Maturity mismatch of asset and liabilities

The maturity mismatch in banks’ assets and liabilities means that liquidity risk is a significant issue for banks. The contractual maturity of a large proportion of a bank’s deposits are on demand, for which a customer has no notice period and there are no other restrictions on withdrawal.

This is normally not a problem as behaviourally customer deposits act like long term liabilities: they are sticky and a bank can rely upon them remaining. This can change, notably when confidence drains from the bank. The bank can experience a sudden large outflow of deposits (a bank run) which can leave it insolvent if it has not maintained sufficient liquid assets to meet all the withdrawal demands.

Insurers can also be subject to liquidity risk as they need to manage cash flows to pay their obligations, and unit linked funds can be subject to immediate on demand payments, but they are not exposed to the mismatch that a bank is and the need for sudden (and potentially large) unexpected payments in the way a bank is.

Measurement of assets and liabilities and recognition of losses

UK banks carry their liabilities (deposits) and the majority of their loan assets at amortised cost. The accounting allows this treatment for assets on the assumption that it will be held to maturity for the purpose of collecting cash flows (ie interest and principal repayment). Simply, amortised cost reflects the historical cost adjusted over time for any expected credit losses. It does not reflect the current market or fair value of an asset. So, if a bank must realise a loan to repay a deposit, and if fair value is less than its carrying value the bank realises a loss and takes a sudden capital hit.

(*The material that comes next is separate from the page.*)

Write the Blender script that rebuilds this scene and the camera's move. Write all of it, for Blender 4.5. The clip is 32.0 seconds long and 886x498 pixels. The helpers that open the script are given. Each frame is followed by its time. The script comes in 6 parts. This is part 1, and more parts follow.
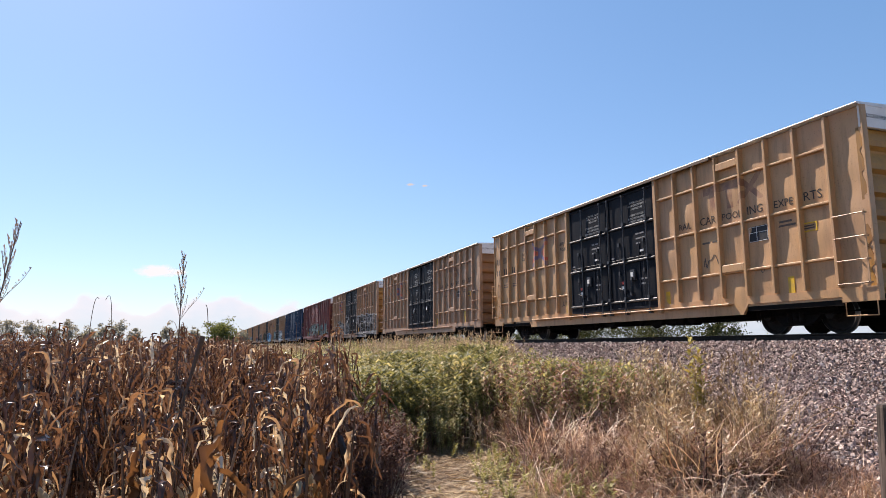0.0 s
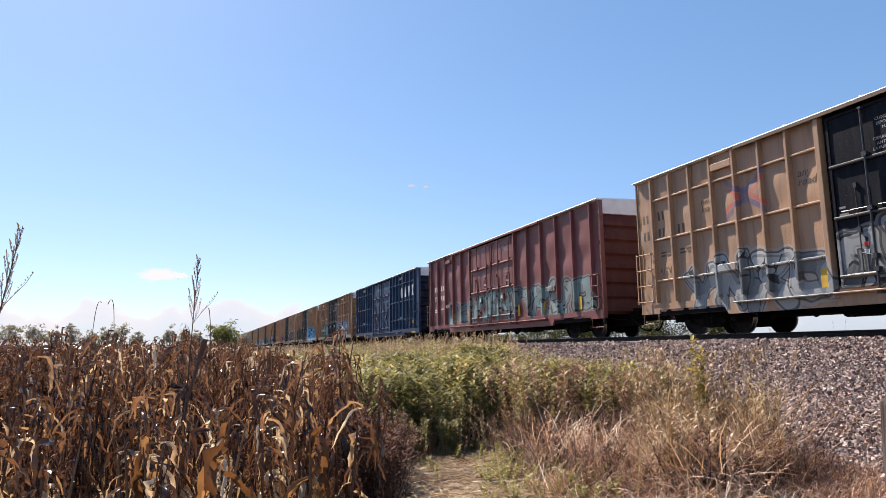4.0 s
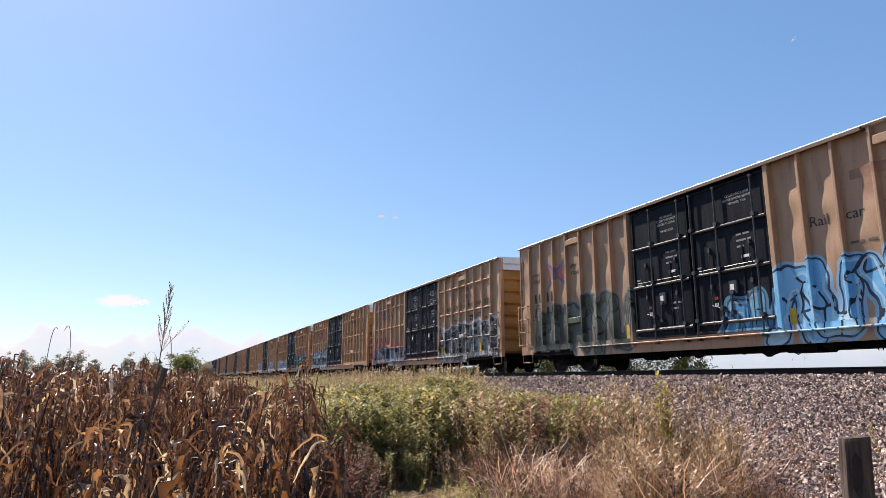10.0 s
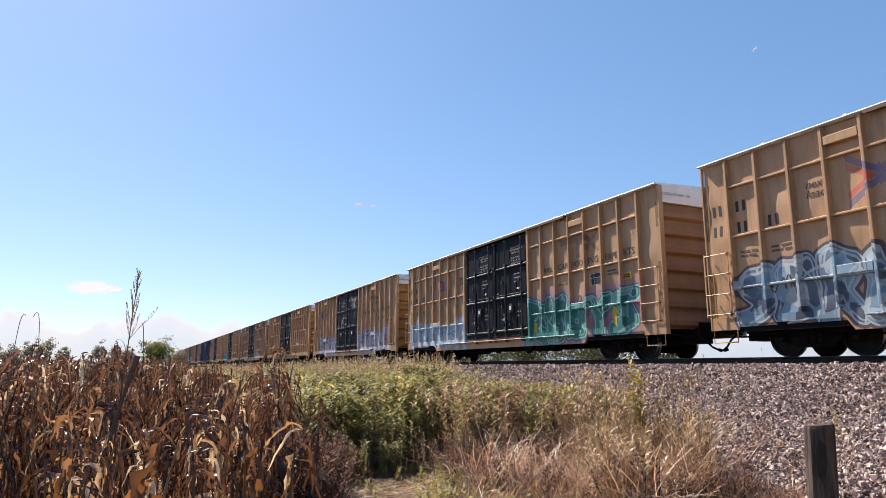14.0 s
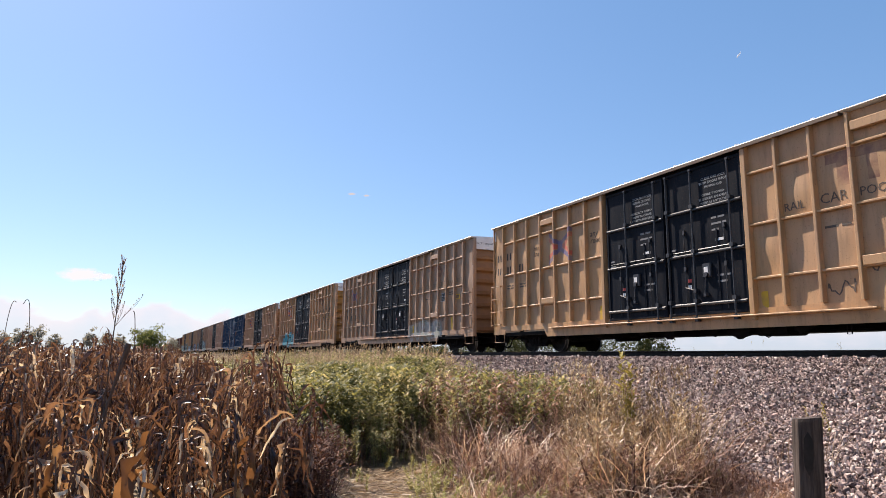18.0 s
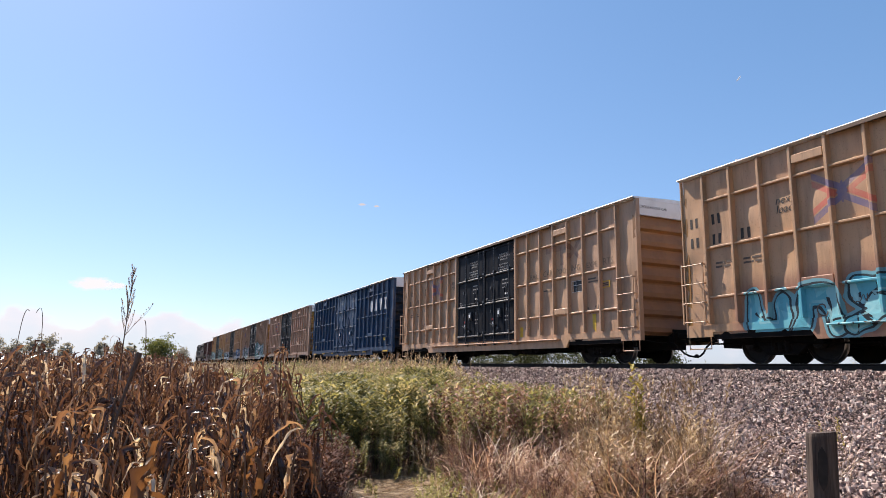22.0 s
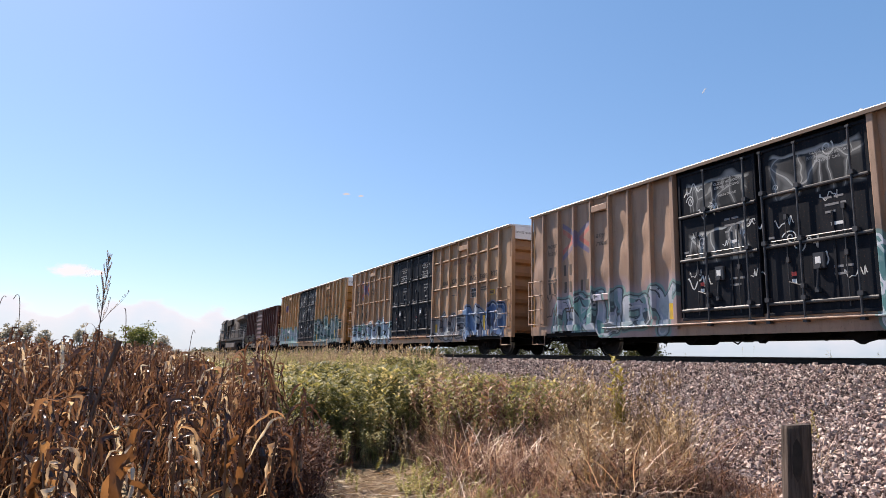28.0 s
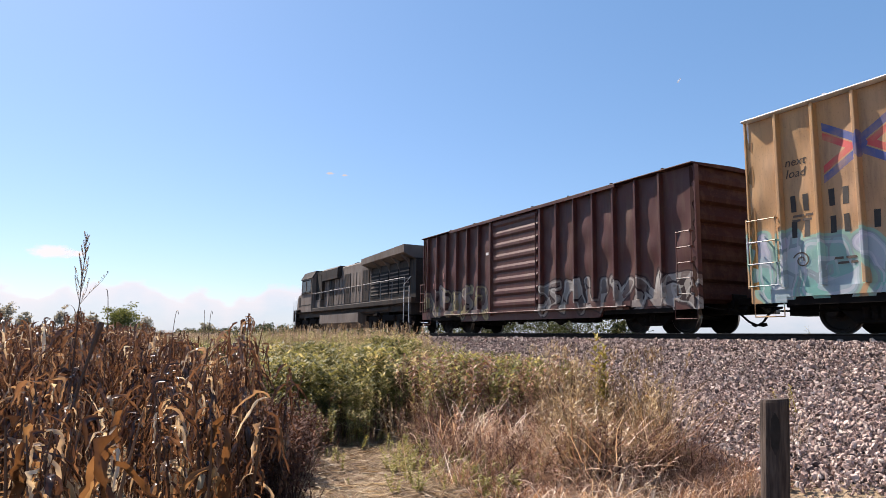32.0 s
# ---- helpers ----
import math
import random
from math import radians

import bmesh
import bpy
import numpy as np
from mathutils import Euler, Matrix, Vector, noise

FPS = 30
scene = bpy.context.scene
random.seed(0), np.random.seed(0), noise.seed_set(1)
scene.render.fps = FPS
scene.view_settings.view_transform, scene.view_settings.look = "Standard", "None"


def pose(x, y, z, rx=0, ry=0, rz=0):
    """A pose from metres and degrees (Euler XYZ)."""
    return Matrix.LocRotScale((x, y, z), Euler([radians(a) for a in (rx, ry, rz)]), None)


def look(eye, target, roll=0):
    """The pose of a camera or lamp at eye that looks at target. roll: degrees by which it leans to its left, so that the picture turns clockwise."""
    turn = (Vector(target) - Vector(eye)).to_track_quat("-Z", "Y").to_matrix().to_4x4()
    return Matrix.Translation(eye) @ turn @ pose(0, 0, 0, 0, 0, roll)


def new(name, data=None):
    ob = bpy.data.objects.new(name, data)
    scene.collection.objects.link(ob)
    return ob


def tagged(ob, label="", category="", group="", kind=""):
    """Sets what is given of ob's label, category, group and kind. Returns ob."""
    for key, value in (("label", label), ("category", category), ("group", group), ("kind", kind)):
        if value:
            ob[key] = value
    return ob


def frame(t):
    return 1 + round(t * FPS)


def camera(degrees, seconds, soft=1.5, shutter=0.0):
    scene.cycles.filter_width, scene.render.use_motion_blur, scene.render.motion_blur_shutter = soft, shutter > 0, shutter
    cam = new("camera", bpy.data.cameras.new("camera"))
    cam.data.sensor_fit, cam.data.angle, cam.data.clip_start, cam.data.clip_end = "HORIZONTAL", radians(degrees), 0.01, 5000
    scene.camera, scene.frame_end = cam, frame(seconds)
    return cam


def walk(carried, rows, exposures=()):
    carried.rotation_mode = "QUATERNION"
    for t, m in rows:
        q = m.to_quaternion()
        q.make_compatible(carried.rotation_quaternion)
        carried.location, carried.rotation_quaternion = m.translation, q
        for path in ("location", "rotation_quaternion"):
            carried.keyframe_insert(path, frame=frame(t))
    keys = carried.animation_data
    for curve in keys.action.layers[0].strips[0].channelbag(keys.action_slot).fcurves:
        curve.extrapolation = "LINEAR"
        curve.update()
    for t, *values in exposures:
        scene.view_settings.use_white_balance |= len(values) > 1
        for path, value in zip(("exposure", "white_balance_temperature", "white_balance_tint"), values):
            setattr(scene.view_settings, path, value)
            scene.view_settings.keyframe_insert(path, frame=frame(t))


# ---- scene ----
cam = camera(68.7, 32.0, soft=0.65)
EYE_Z = 1.6


def aim(yaw, tilt, roll):
    """The camera on its spot at the field's edge: yaw from the track's direction, tilt up, roll."""
    return pose(0, 0, EYE_Z, 0, 0, -yaw) @ pose(0, 0, 0, 90 + tilt) @ pose(0, 0, 0, 0, 0, roll)


walk(cam, [(t, aim(yaw, tilt, roll)) for t, yaw, tilt, roll in [
    (0, 20.33, 8.42, -0.30), (0.5, 19.99, 8.48, -0.26), (1, 19.70, 8.64, -0.25), (1.5, 19.44, 8.68, -0.28),
    (2, 19.30, 8.63, -0.36), (2.5, 19.31, 8.45, -0.48), (3, 19.56, 8.31, -0.62), (3.5, 19.92, 8.30, -0.72),
    (4, 20.20, 8.49, -0.83), (4.5, 20.59, 8.91, -1.01), (5, 20.95, 9.34, -1.18), (5.5, 21.12, 9.54, -1.26),
    (6, 21.18, 9.56, -1.27), (6.5, 21.21, 9.55, -1.19), (7, 21.37, 9.62, -1.05), (7.5, 21.53, 9.68, -0.84),
    (8, 21.71, 9.90, -0.65), (8.5, 21.95, 10.14, -0.48), (9, 22.23, 10.53, -0.41), (9.5, 22.75, 11.06, -0.33),
    (10, 22.99, 11.25, -0.12), (10.5, 23.12, 11.23, 0.15), (11, 23.50, 11.05, 0.22), (11.5, 23.98, 10.84, 0.08),
    (12, 24.36, 10.57, -0.02), (12.5, 24.56, 10.40, 0.00), (13, 24.72, 10.35, 0.04), (13.5, 24.91, 10.33, 0.03),
    (14, 25.06, 10.26, -0.00), (14.5, 25.19, 10.13, -0.09), (15, 25.38, 9.98, -0.13), (15.5, 25.71, 9.72, -0.14),
    (16, 26.04, 9.47, -0.12), (16.5, 26.21, 9.33, -0.04), (17, 26.32, 9.24, 0.19), (17.5, 26.19, 9.29, 0.42),
    (18, 25.67, 9.45, 0.50), (18.5, 25.09, 9.56, 0.44), (19, 24.62, 9.73, 0.39), (19.5, 24.25, 9.86, 0.54),
    (20, 24.30, 9.95, 0.67), (20.5, 24.35, 10.08, 0.79), (21, 24.49, 10.21, 0.85), (21.5, 24.67, 10.34, 0.85),
    (22, 24.78, 10.39, 0.88), (22.5, 24.91, 10.40, 0.97), (23, 25.00, 10.33, 1.08), (23.5, 25.23, 10.13, 1.11),
    (24, 25.71, 9.85, 0.96), (24.5, 26.01, 9.74, 0.92), (25, 26.28, 9.71, 0.82), (25.5, 26.40, 9.75, 0.71),
    (26, 26.41, 9.78, 0.81), (26.5, 26.34, 9.81, 1.08), (27, 26.26, 9.81, 1.36), (27.5, 26.22, 9.77, 1.46),
    (28, 26.23, 9.61, 1.35), (28.5, 26.76, 9.50, 1.18), (29, 27.17, 9.36, 1.15), (29.5, 27.18, 9.15, 1.33),
    (30, 27.25, 9.10, 1.47), (30.5, 27.19, 9.03, 1.52), (31, 27.28, 8.81, 1.37), (31.5, 27.36, 8.39, 1.13),
    (32, 27.64, 7.81, 0.88),
]], exposures=((0, 0.97, 6800, 16), (32, 0.97, 6800, 16)))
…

This risk is not new and should be well understood – it is the reason banks hold portfolios of liquid assets and undertake stress tests to gauge the risk of unexpected withdrawals. In the UK the majority of bonds are carried at fair value (or the risk is hedged) – in other words, if the fair value of an asset has declined, the bank has already taken the loss and capital hit, and presumably action to rebuild its solvency position if required. It is not expected that the UK would see a scenario similar to SVB where significant withdrawals had to be covered by asset sales at a significant loss, leading to a sudden large hit to capital.

UK Insurers on the other hand typically measure all assets for accounting purposes at fair value and their liabilities at fair value or an estimate of the cost of pay-out. So as central banks have raised rates insurers’ assets have been revalued down on an ongoing basis, and there is no unrealised loss hidden within the asset side of the balance sheet to worry about. But insurers have also seen falls in the value of their liabilities: rising rates meant a higher discount rate which reduced the value of estimated insurance liabilities (by a fifth over the course of 2022 in the case of Aviva); while asset falls feed through to reduced unit linked fund valuations. This lessened the overall impact on insurers from rising rates.

Last word

There are commonalities between banks and insurers, but also some very big differences in the business models and the risks faced. Insurers can be affected by the issues currently affecting the banking market, but there is no certainty that there will be spill over or that the effect would be as significant.